REQUIRED TASK:
Print exactly the lines from the first one down to the line containing "fall(y) - 0.13)", both ends included, with no pictures and nothing else.
┌──
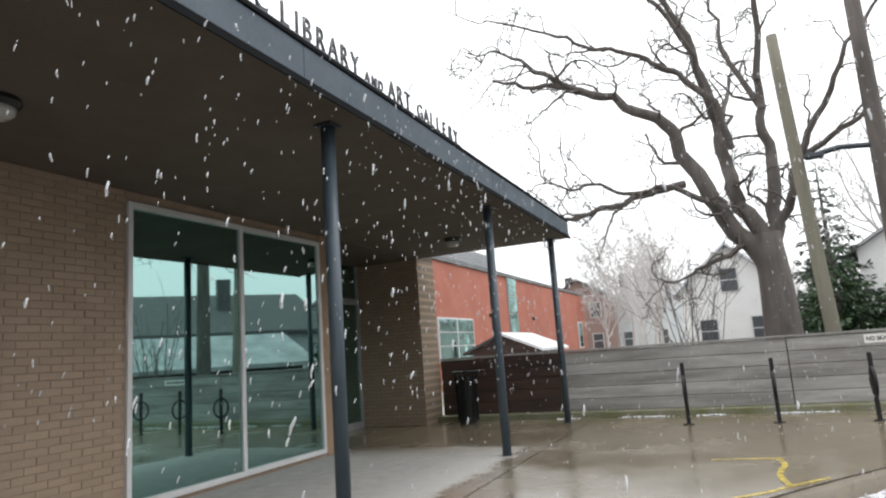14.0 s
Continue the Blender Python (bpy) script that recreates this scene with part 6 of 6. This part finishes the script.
# pine bark and needles: flat pale tones carry the haze in front of them
HAZYBARK = surface("haze_pale_bark", (0.27, 0.26, 0.25), (0.21, 0.20, 0.195), 3, 20, 0.9, bumps=0)
PINE = surface("haze_pale_pine", (0.155, 0.178, 0.162), (0.20, 0.222, 0.205), 1.5, 20, 0.85, bumps=0, spread=0.22, island=True)
pine("tall broad pine beyond the parking lot, paled for haze", (3.15, 60, fall(60) - 0.2), 10.6, 3.3, 91, PINE)
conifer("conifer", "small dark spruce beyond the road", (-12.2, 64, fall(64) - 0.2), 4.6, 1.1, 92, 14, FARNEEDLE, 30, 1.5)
t3 = bare_tree("bare_tree", "broad bare roadside tree, paled for haze", (-12.2, 46, fall(46) - 0.2), 11.0, 0.28, 203, 4, 6, FARTWIG, least=0.018, group="roadside bare trees", limbs=8)
r = random.Random(404)
for x, y in ((-19, 40), (-24, 55), (0.5, 66), (6.5, 70), (-3.5, 70), (8.5, 66), (-6.0, 75)):
    copy_thing(r.choice((t1, t3)), pose(x, y, fall(y) - 0.2, 0, 0, r.uniform(0, 360)))
for k in range(26):
    y = r.uniform(85, 130)
    copy_thing(r.choice((t2, t3)), pose(r.uniform(-75, 20), y, fall(y) - 0.3, 0, 0, r.uniform(0, 360)) @ Matrix.Scale(r.uniform(0.45, 0.7), 4))
# low hedge and scrub across the road, seen as a brown band paled for haze
v, f = [], []
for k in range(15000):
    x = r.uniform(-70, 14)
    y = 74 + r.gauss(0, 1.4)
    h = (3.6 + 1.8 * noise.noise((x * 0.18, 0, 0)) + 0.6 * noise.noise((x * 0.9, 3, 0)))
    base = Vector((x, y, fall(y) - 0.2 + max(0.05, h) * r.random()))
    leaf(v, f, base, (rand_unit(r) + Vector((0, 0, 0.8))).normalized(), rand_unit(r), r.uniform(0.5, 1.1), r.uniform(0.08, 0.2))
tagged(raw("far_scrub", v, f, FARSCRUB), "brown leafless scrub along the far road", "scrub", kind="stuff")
bank = sheet("snow_bank", [-90, -30, 30], [50, 56, 62, 68], 0.0, SLUSH, "strip of half-melted snow along the far road", "snow", lambda y: fall(y) - 0.13)

# ---- single bricks of the stretch of wall nearest the walk ----
def brick_mesh(w, h):
    verts, faces = [], []
    brick_faces(verts, faces, lambda u, q, d: (d, u, q), 0.0, w, 0.0, h)
    me = bpy.data.meshes.new("brick")
    me.from_pydata(verts, [], faces)
    me.materials.append(TAN_PIECE)
    return me


shared = {}
r = random.Random(2)
for a, b, c, d in NEAR:
    key = (round(b - a, 3), round(d - c, 3))
    if key not in shared:
        shared[key] = brick_mesh(*key)
    o = new("brick", shared[key])
    o.parent = wall_east
    o.location = (WX + r.uniform(-0.0025, 0.0025), a, c)

# ---- falling snow, large soft flakes in the open air ----
FLAKE = surface("falling_flake", (0.80, 0.81, 0.83), (0.74, 0.75, 0.78), 3, 40, 0.8, bumps=0, grain=0.05)
FLAKE.node_tree.nodes["Principled BSDF"].inputs["Alpha"].default_value = 0.62
r = random.Random(808)
v, f = [], []
while len(f) < 18 * 6500:
    if len(f) < 18 * 5600:
        x, y, z = r.uniform(-0.8, 5.5), r.uniform(-10.5, 9.0), r.uniform(0.1, 4.8)
    else:
        x, y, z = r.uniform(2.2, 3.5), r.uniform(-6.5, -1.2), r.uniform(1.0, 3.05)
    if (x > 3.45 and -11.4 < y < 3.45) or math.hypot(x - 1.2, y + 0.25) < 0.95:
        continue
    b = len(v)
    s = r.uniform(0.0016, 0.0038) if r.random() < 0.88 else r.uniform(0.004, 0.0075)
    tilt = Vector((r.gauss(0.0, 0.14), r.gauss(-0.28, 0.16), 1.0)).normalized()
    sx = tilt.orthogonal().normalized()
    sy = tilt.cross(sx)
    L = s * r.uniform(2.2, 5.0)
    c = Vector((x, y, z))
    for u, w in ((-0.75, 0.75), (0.0, 1.0), (0.75, 0.75)):
        for k in range(3):
            a = 2.0944 * k + u
            v.append(tuple(c + tilt * L * u + (sx * math.cos(a) + sy * math.sin(a)) * s * w * r.uniform(0.8, 1.2)))
    v.append(tuple(c + tilt * L))
    v.append(tuple(c - tilt * L))
    for i in (0, 3):
        for k in range(3):
            p, q = b + i + k, b + i + (k + 1) % 3
            f += [(p, q, q + 3), (p, q + 3, p + 3)]
    for k in range(3):
        f.append((b + 6 + k, b + 6 + (k + 1) % 3, b + 9))
        f.append((b + (k + 1) % 3, b + k, b + 10))
tagged(raw("falling_snow", v, f, FLAKE, smooth=True), "large wet snowflakes falling through the air", "snow", kind="stuff")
└──
SOLUTION TO THIS TASK:
14.0 s
Continue the Blender Python (bpy) script that recreates this scene with part 6 of 6. This part finishes the script.
# pine bark and needles: flat pale tones carry the haze in front of them
HAZYBARK = surface("haze_pale_bark", (0.27, 0.26, 0.25), (0.21, 0.20, 0.195), 3, 20, 0.9, bumps=0)
PINE = surface("haze_pale_pine", (0.155, 0.178, 0.162), (0.20, 0.222, 0.205), 1.5, 20, 0.85, bumps=0, spread=0.22, island=True)
pine("tall broad pine beyond the parking lot, paled for haze", (3.15, 60, fall(60) - 0.2), 10.6, 3.3, 91, PINE)
conifer("conifer", "small dark spruce beyond the road", (-12.2, 64, fall(64) - 0.2), 4.6, 1.1, 92, 14, FARNEEDLE, 30, 1.5)
t3 = bare_tree("bare_tree", "broad bare roadside tree, paled for haze", (-12.2, 46, fall(46) - 0.2), 11.0, 0.28, 203, 4, 6, FARTWIG, least=0.018, group="roadside bare trees", limbs=8)
r = random.Random(404)
for x, y in ((-19, 40), (-24, 55), (0.5, 66), (6.5, 70), (-3.5, 70), (8.5, 66), (-6.0, 75)):
    copy_thing(r.choice((t1, t3)), pose(x, y, fall(y) - 0.2, 0, 0, r.uniform(0, 360)))
for k in range(26):
    y = r.uniform(85, 130)
    copy_thing(r.choice((t2, t3)), pose(r.uniform(-75, 20), y, fall(y) - 0.3, 0, 0, r.uniform(0, 360)) @ Matrix.Scale(r.uniform(0.45, 0.7), 4))
# low hedge and scrub across the road, seen as a brown band paled for haze
v, f = [], []
for k in range(15000):
    x = r.uniform(-70, 14)
    y = 74 + r.gauss(0, 1.4)
    h = (3.6 + 1.8 * noise.noise((x * 0.18, 0, 0)) + 0.6 * noise.noise((x * 0.9, 3, 0)))
    base = Vector((x, y, fall(y) - 0.2 + max(0.05, h) * r.random()))
    leaf(v, f, base, (rand_unit(r) + Vector((0, 0, 0.8))).normalized(), rand_unit(r), r.uniform(0.5, 1.1), r.uniform(0.08, 0.2))
tagged(raw("far_scrub", v, f, FARSCRUB), "brown leafless scrub along the far road", "scrub", kind="stuff")
bank = sheet("snow_bank", [-90, -30, 30], [50, 56, 62, 68], 0.0, SLUSH, "strip of half-melted snow along the far road", "snow", lambda y: fall(y) - 0.13)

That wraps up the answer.